Your March 20 article on the Canadian Investment Regulatory Organization’s (CIRO) new disgorgement distribution program accurately reported the announcement, but the challenges underlying this initiative deserve equal attention.
Closing the gap between ordering disgorgement and compensating victims is the right move. For years, CIRO could order wrongdoers to hand back proceeds of misconduct but lacked the mechanism to return those funds to affected investors.
However, the program can only distribute what it actually collects. CIRO’s own records show that over a 15-year period, it collected only about 20 cents of every dollar ordered in disgorgement. With annual disgorgement orders in recent years running well under $2 million, per-investor recoveries — after pro-rata division and administrative costs — risk being negligible.
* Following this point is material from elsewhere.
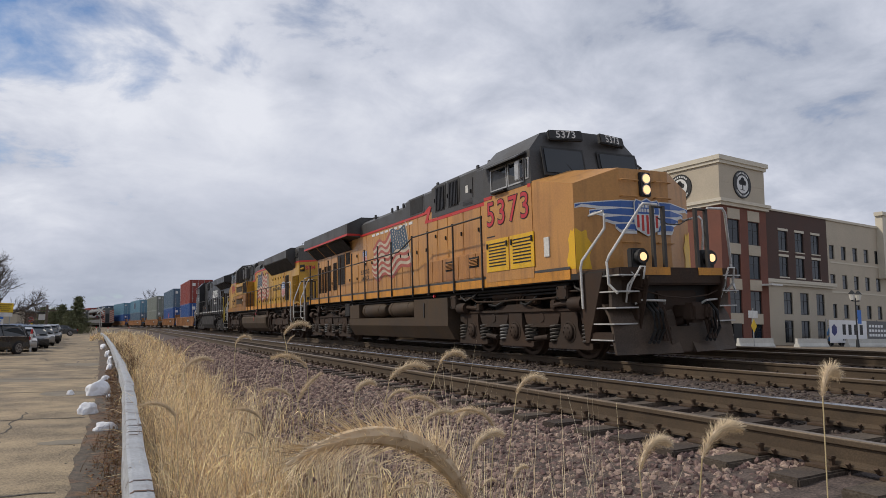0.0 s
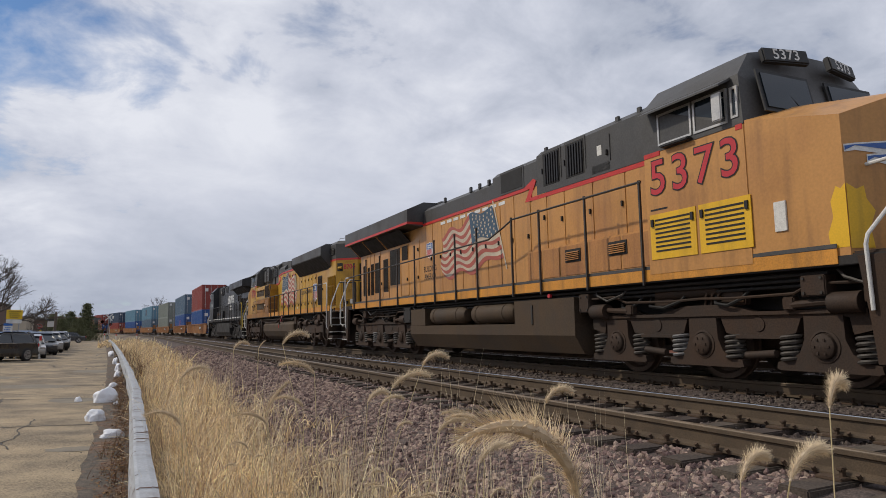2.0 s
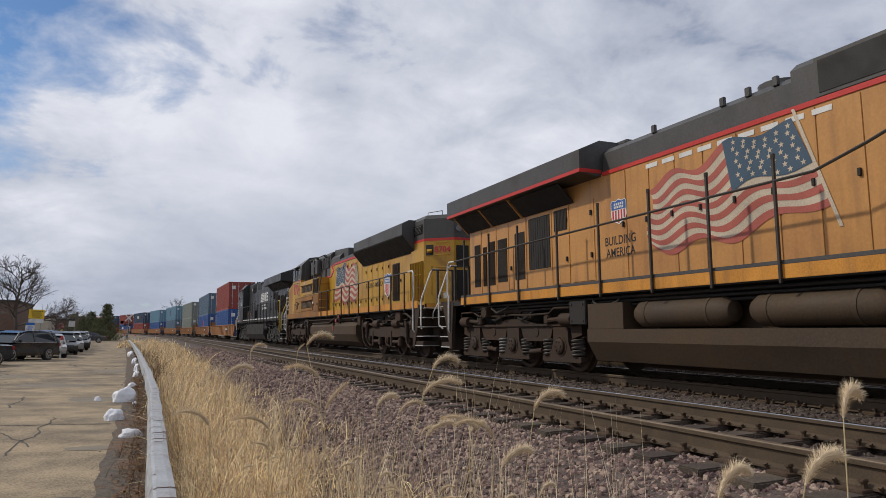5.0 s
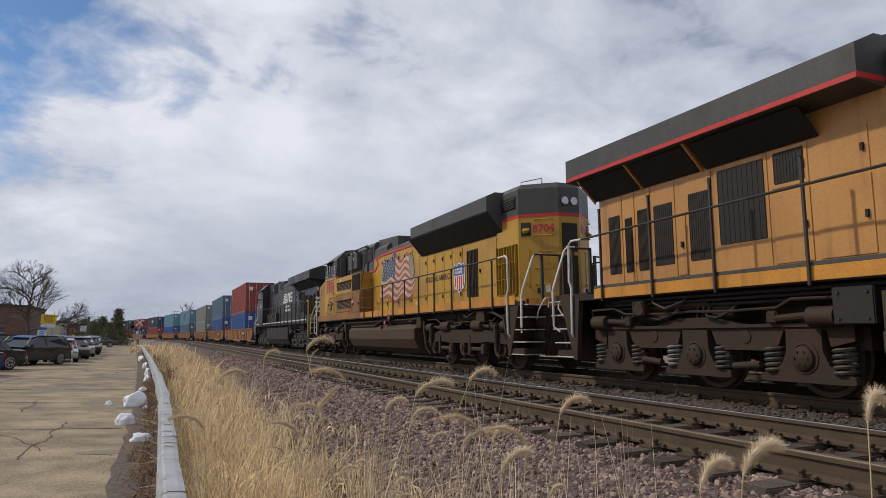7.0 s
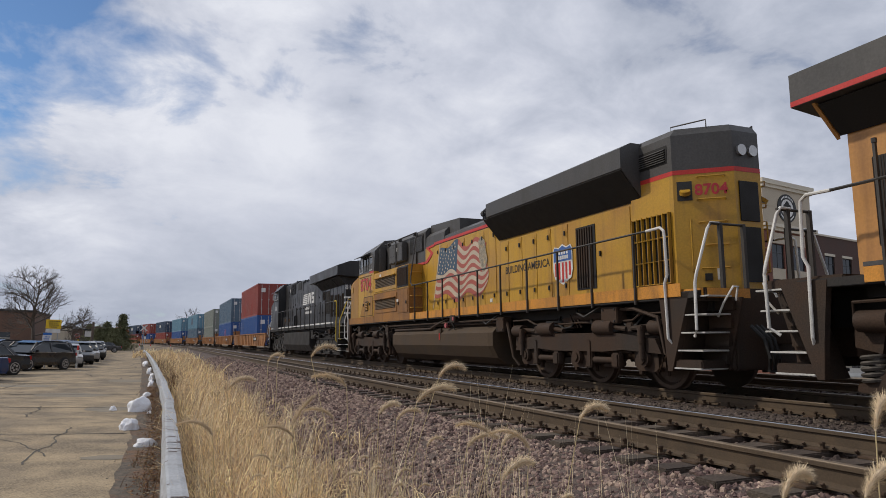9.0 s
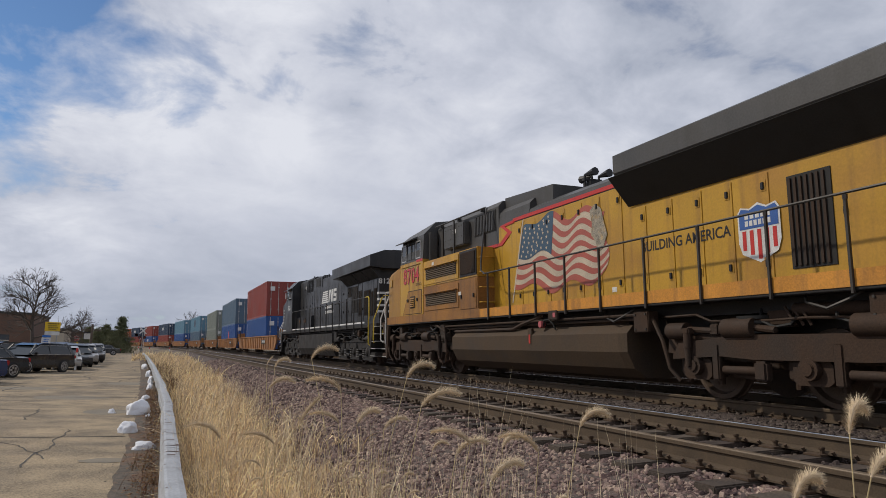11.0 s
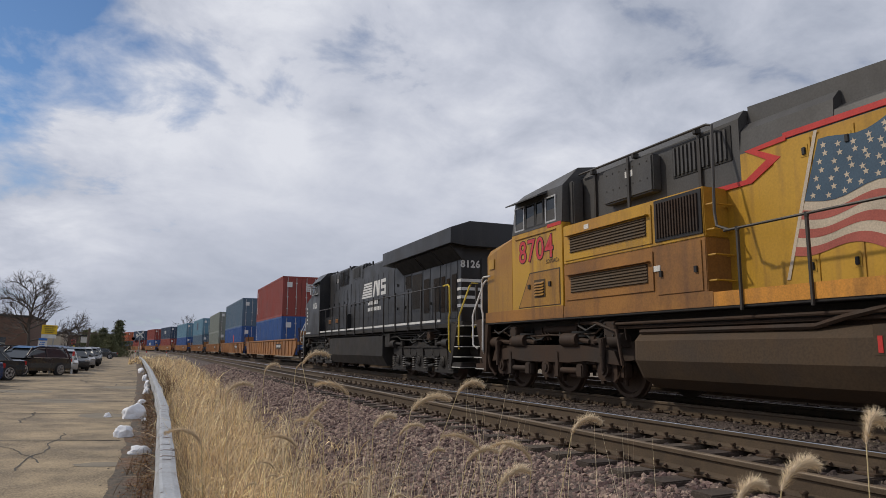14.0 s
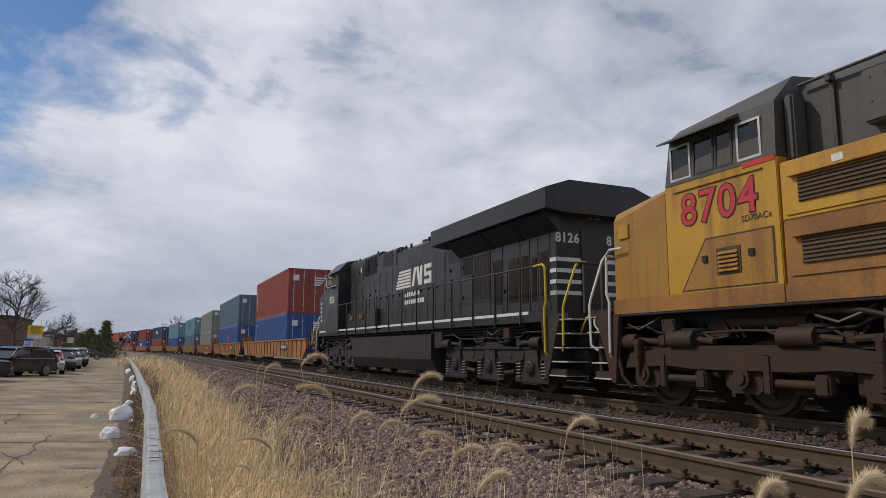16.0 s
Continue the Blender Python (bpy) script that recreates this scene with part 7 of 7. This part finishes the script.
def low_house(x, y, w, d, h, material, label, turn=0):
    b = thing("low_building", label, "building", "low buildings", pose(x, y, -0.95, 0, 0, turn))
    hol = [(-w / 2 + 1.0 + 2.4 * i, -w / 2 + 2.2 + 2.4 * i, 1.0, 2.4) for i in range(int((w - 1.5) / 2.4))]
    fill("wall", material, b, lambda bm: (pierced(bm, -w / 2, w / 2, 0, h, hol, 0, 0.3), box(bm, -w / 2, -w / 2 + 0.3, 0.3, d, 0, h), box(bm, w / 2 - 0.3, w / 2, 0.3, d, 0, h), box(bm, -w / 2, w / 2, d, d + 0.3, 0, h)))
    for q in hol:
        wn = fill("window", M["win_glass"], b, lambda bm: box(bm, *q[:2], 0.12, 0.16, *q[2:]))
        fill("frame", M["cream"], wn, lambda bm: box(bm, q[0], q[1], 0.08, 0.14, (q[2] + q[3]) / 2 - 0.04, (q[2] + q[3]) / 2 + 0.04))
    fill("roof", M["roof_dark"], b, lambda bm: box(bm, -w / 2 - 0.15, w / 2 + 0.15, -0.15, d + 0.4, h, h + 0.25))


low_house(-27.0, 96.0, 26, 14, 4.9, M["far_brick"], "low brown brick building behind the bare tree")
low_house(-34.0, 175.0, 30, 14, 4.4, M["tan_stone"], "low pale building beyond the car park")
low_house(-8.0, 260.0, 40, 14, 5.0, M["far_brick"], "low brown building far down the line", 0)
low_house(-52.0, 200.0, 36, 14, 6.0, M["brick_red"], "low red brick building far beyond the car park")


def barrier(x, y, turn):
    ob = thing("concrete_barrier", "pale concrete street barrier standing before the building", "barrier", "street barriers", pose(x, y, -0.5, 0, 0, turn))
    fill("block", M["concrete"], ob, lambda bm: along_x(bm, [(-0.3, 0), (0.3, 0), (0.3, 0.15), (0.14, 0.4), (0.1, 0.85), (-0.1, 0.85), (-0.14, 0.4), (-0.3, 0.15)], -2.6, 2.6))


for u in (-16.5, -7.4, 1.6, 6.0, 10.5):
    m = CITY @ Matrix.Translation((u, -7.6, 0))
    barrier(m.translation.x, m.translation.y, 5.5)


def banner():
    o = CITY @ Matrix.Translation((-2.3, -6.5, 0))
    b = thing("banner_fence", "white banner with a dark emblem on a grey mesh fence", "banner", m=o)
    fill("fence_post", M["galv"], b, lambda bm: [rod(bm, (x, 0, -0.6), (x, 0, 2.4), 0.05, 8) for x in (-0.4, 3.0, 6.4, 9.8, 13.6)])
    fill("fence_mesh", M["fence"], b, lambda bm: [box(bm, -0.4 + 0.3 * i, -0.37 + 0.3 * i, -0.01, 0.01, -0.5, 2.3) for i in range(47)] + [box(bm, -0.4, 13.6, -0.012, 0.012, z, z + 0.04) for z in (-0.45, 0.3, 1.0, 1.66)])
    s = fill("banner_sheet", M["banner_white"], b, lambda bm: box(bm, 0.1, 7.5, -0.05, -0.03, -0.1, 2.3), "white banner")
    fill("dark_sheet", M["fence"], b, lambda bm: box(bm, 7.7, 13.5, -0.05, -0.03, -0.5, 2.3), "dark banner")
    for z, n in ((1.6, 5), (1.1, 7), (0.6, 7)):
        fill("wording_blocks", M["banner_white"], b, lambda bm: [box(bm, 8.0 + 0.62 * i, 8.45 + 0.62 * i, -0.06, -0.051, z, z + 0.28) for i in range(n)])
    fill("emblem", M["sign_navy"], s, lambda bm: sweep(bm, [[(1.0 + 0.55 * math.sin(2 * math.pi * i / 6), y, 1.25 + 0.62 * math.cos(2 * math.pi * i / 6)) for i in range(6)] for y in (-0.06, -0.051)]))
    # brand wording as plain blocks
    fill("wording_blocks", M["ink"], s, lambda bm: [box(bm, x, x + 0.62, -0.06, -0.051, 0.75, 1.85) for x in (2.6, 3.75, 4.9, 6.05)] + [box(bm, 2.6 + 0.36 * i, 2.85 + 0.36 * i, -0.06, -0.051, 0.14, 0.32) for i in range(12)])


M["banner_white"] = mat("white_vinyl", (0.78, 0.78, 0.78), 0.5, 0, 0.06, 1, 20)
M["fence"] = mat("grey_fence_mesh", (0.17, 0.17, 0.17), 0.7, 0.3, 0.1)
M["sign_navy"] = mat("navy_emblem", (0.03, 0.035, 0.16), 0.5)
banner()


def street_lamp(u, v):
    o = CITY @ Matrix.Translation((u, v, -0.5))
    b = thing("street_lamp", "black ornamental street lamp with twin lanterns and a blue banner", "street lamp", m=o)
    fill("post", M["dark_metal"], b, lambda bm: (rod(bm, (0, 0, 0), (0, 0, 5.0), 0.09, 10, 0.06), rod(bm, (0, 0, 0), (0, 0, 0.8), 0.2, 10, 0.12), rod(bm, (-0.6, 0, 4.7), (0.6, 0, 4.7), 0.04, 8)), smooth=True)
    for x in (-0.6, 0.6):
        l = fill("lantern", M["sticker"], b, lambda bm: rod(bm, (x, 0, 4.8), (x, 0, 5.4), 0.2, 8, 0.32), "frosted lantern")
        fill("lantern_cap", M["dark_metal"], l, lambda bm: (rod(bm, (x, 0, 5.4), (x, 0, 5.8), 0.36, 8, 0.06), rod(bm, (x, 0, 4.68), (x, 0, 4.8), 0.1, 8)))
    fill("banner", M["sign_blue"], b, lambda bm: box(bm, 0.25, 0.95, -0.01, 0.01, 2.4, 3.8))


street_lamp(-1.6, -9.0)


def lift_machine():
    o = CITY @ Matrix.Translation((3.0, -5.2, -0.5))
    b = thing("boom_lift", "blue telescopic boom lift parked by the fence", "machine", m=o)
    fill("chassis", M["lift_blue"], b, lambda bm: (box(bm, -1.6, 1.6, -0.9, 0.9, 0.45, 1.0, 0.08), box(bm, -1.2, 2.2, -0.8, 0.8, 1.0, 1.8, 0.12)))
    fill("boom", M["lift_blue"], b, lambda bm: (rod(bm, (2.2, 0, 2.0), (-2.4, 0, 2.3), 0.22, 8), rod(bm, (-2.4, 0, 2.3), (-3.2, 0, 1.2), 0.12, 8)))
    for x in (-1.1, 1.1):
        for y in (-0.85, 0.85):
            fill("wheel", M["tyre"], b, lambda bm: rod(bm, (x, y - 0.15, 0.45), (x, y + 0.15, 0.45), 0.45, 14), smooth=True)


lift_machine()


def yellow_marker():
    o = CITY @ Matrix.Translation((-18.8, -9.0, -0.5))
    b = thing("warning_sign", "yellow-green diamond warning sign with a white plate on a post", "sign", m=o)
    fill("post", M["galv"], b, lambda bm: rod(bm, (0, 0, 0), (0, 0, 3.5), 0.04, 8))
    fill("diamond", M["sign_yellow"], b, lambda bm: sweep(bm, [[(0, y, 2.55), (0.42, y, 1.96), (0, y, 1.37), (-0.42, y, 1.96)] for y in (-0.06, -0.04)]))
    fill("plate", M["white"], b, lambda bm: box(bm, -0.75, 0.6, -0.06, -0.04, 2.65, 3.3, 0.01))


yellow_marker()


# far trees along the horizon
def far_woods():
    rng = np.random.default_rng(21)
    V, F = [], []
    for k in range(240):
        y = rng.uniform(300, 520); x = rng.uniform(-220, 330)
        h, w = rng.uniform(5, 11), rng.uniform(3, 6)
        for j in range(60):
            a, r, zz = rng.uniform(0, 6.3), w * rng.random() ** 0.5, rng.random()
            c = np.array([x + r * math.cos(a) * (1 - 0.4 * zz), y + r * math.sin(a), -1 + h * (0.15 + 0.85 * zz)])
            d = rng.normal(size=3) * 0.9; e = rng.normal(size=3) * 0.5
            n = len(V)
            V += [tuple(c), tuple(c + d), tuple(c + e)]
            F.append((n, n + 1, n + 2))
    me = bpy.data.meshes.new("distant_woods")
    me.from_pydata([tuple(map(float, v)) for v in V], [], F)
    me.materials.append(M["far_wood"])
    tagged(new("distant_woods", me), "grey-brown leafless woods along the horizon", "trees", kind="stuff")


M["far_wood"] = mat("leafless_woods", (0.13, 0.115, 0.10), 0.9, 0, 0.3, 0.2, 5, island=0.3)
far_woods()


# ---- the passenger train leaving on the near track ----
M["steel_car"] = mat("dull_stainless_steel", (0.13, 0.135, 0.135), 0.6, 0.2, 0.12, 0.6, 20, streak=0.25)


def gallery_car(end_stripes):
    c = thing("passenger_car", "dull stainless steel two-level passenger car" + (" with red and white striped end" if end_stripes else ""), "railway car", "cars of the passenger train")
    prof = [(-1.5, 1.1), (1.5, 1.1), (1.5, 4.2), (1.1, 4.75), (-1.1, 4.75), (-1.5, 4.2)]
    body = fill("body", M["steel_car"], c, lambda bm: along_y(bm, prof, 0.4, 25.2))
    for z in (2.0, 3.35):
        for s in (-1, 1):
            fill("window_strip", M["win_glass"], body, lambda bm: box(bm, *sorted((s * 1.5, s * 1.515)), 2.0, 23.6, z, z + 0.6))
    fill("end_door", M["dark_metal"], body, lambda bm: box(bm, -0.42, 0.42, 0.34, 0.4, 1.2, 3.4))
    if end_stripes:
        for s in (-1, 1):
            pn = fill("striped_panel", M["flag_white"], body, lambda bm: box(bm, *sorted((s * 0.5, s * 1.48)), 0.36, 0.4, 1.15, 4.2))
            for i in range(6):
                z = 1.15 + 0.5 * i
                fill("stripe", M["flag_red"], pn, lambda bm: sweep(bm, [[(s * 0.52, y, z), (s * 1.47, y, z + 0.45), (s * 1.47, y, z + 0.72), (s * 0.52, y, z + 0.27)] for y in (0.335, 0.358)]))
    fill("underframe", M["black_under"], c, lambda bm: (box(bm, -1.3, 1.3, 1.0, 24.6, 0.7, 1.1), [box(bm, -1.1, 1.1, y, y + 2.6, 0.05, 0.75, 0.05) for y in (2.2, 20.8)]))
    return c


COMMUTER = [(gallery_car(i == 0), 186.0 + 25.7 * i) for i in range(4)]


ties()


# ---- motion ----
def motions():
    for ob, s0, turn, *z in TRAIN:
        walk(ob, [(t, line_pose(TRACK_X, s0 - g, z[0] if z else 0.0, turn)) for t, g in GONE])
    for ob, s0 in COMMUTER:
        walk(ob, [(t, line_pose(TRACK_X - TRACK_GAP, s0 + 15.0 * t + 0.35 * t * t)) for t in range(17)])
    # the wind rocks the foxtails
    for ob, m, k in SWAY:
        amp = 2.2 + 1.3 * math.sin(k * 2.7)
        walk(ob, [(0.4 * i, m @ pose(0, 0, 0, amp * 0.5 * math.sin(1.9 * 0.4 * i + k), amp * math.sin(2.6 * 0.4 * i + 1.7 * k) + 0.5 * amp * math.sin(0.9 * 0.4 * i + k), 0)) for i in range(41)])
    # the foxtail nearest the eye swings up in two gusts
    gusts = [(0, 6.5, 5.0), (0.3, 5.0, 5.0), (0.5, 5.7, 4.0), (1.0, 5.9, 3.2), (1.5, 6.6, 3.6), (2.0, 4.5, 9.0), (2.5, 10.5, 3.0), (3.0, 12.5, 0.4), (7.0, 12.3, 0.3), (7.8, 8.8, 2.6), (8.4, 11.5, 0.5), (9.0, 12.2, 0.3), (16.0, 12.2, 0.3)]
    foot = NEAR_FOXTAIL.matrix_basis.copy()
    walk(NEAR_FOXTAIL, [(t, foot @ pose(0, 0, 0, a, 0, 0) @ pose(0, 0, 0, 0, b, 0)) for t, a, b in gusts])
    for ws, (x, y, z), d, r in WHEELS:
        walk(ws, [(0.2 * i, pose(x, y, z, d * math.degrees(gone(0.2 * i) / r), 0, 0)) for i in range(81)])


motions()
The program’s exclusions further compound the problem. Claims for opportunity costs, interest and market-driven losses are ineligible, yet these categories often represent the bulk of actual investor losses.
Your article also noted that a similar Ontario Securities Commission mechanism launched in September 2025 has not distributed any funds in seven months. While enforcement timelines are naturally long, this is a data point that CIRO’s own program will need to answer for publicly and regularly.
The creation of this mechanism matters, but it should not end the conversation. A right without an effective remedy is not protection; it is merely a press release.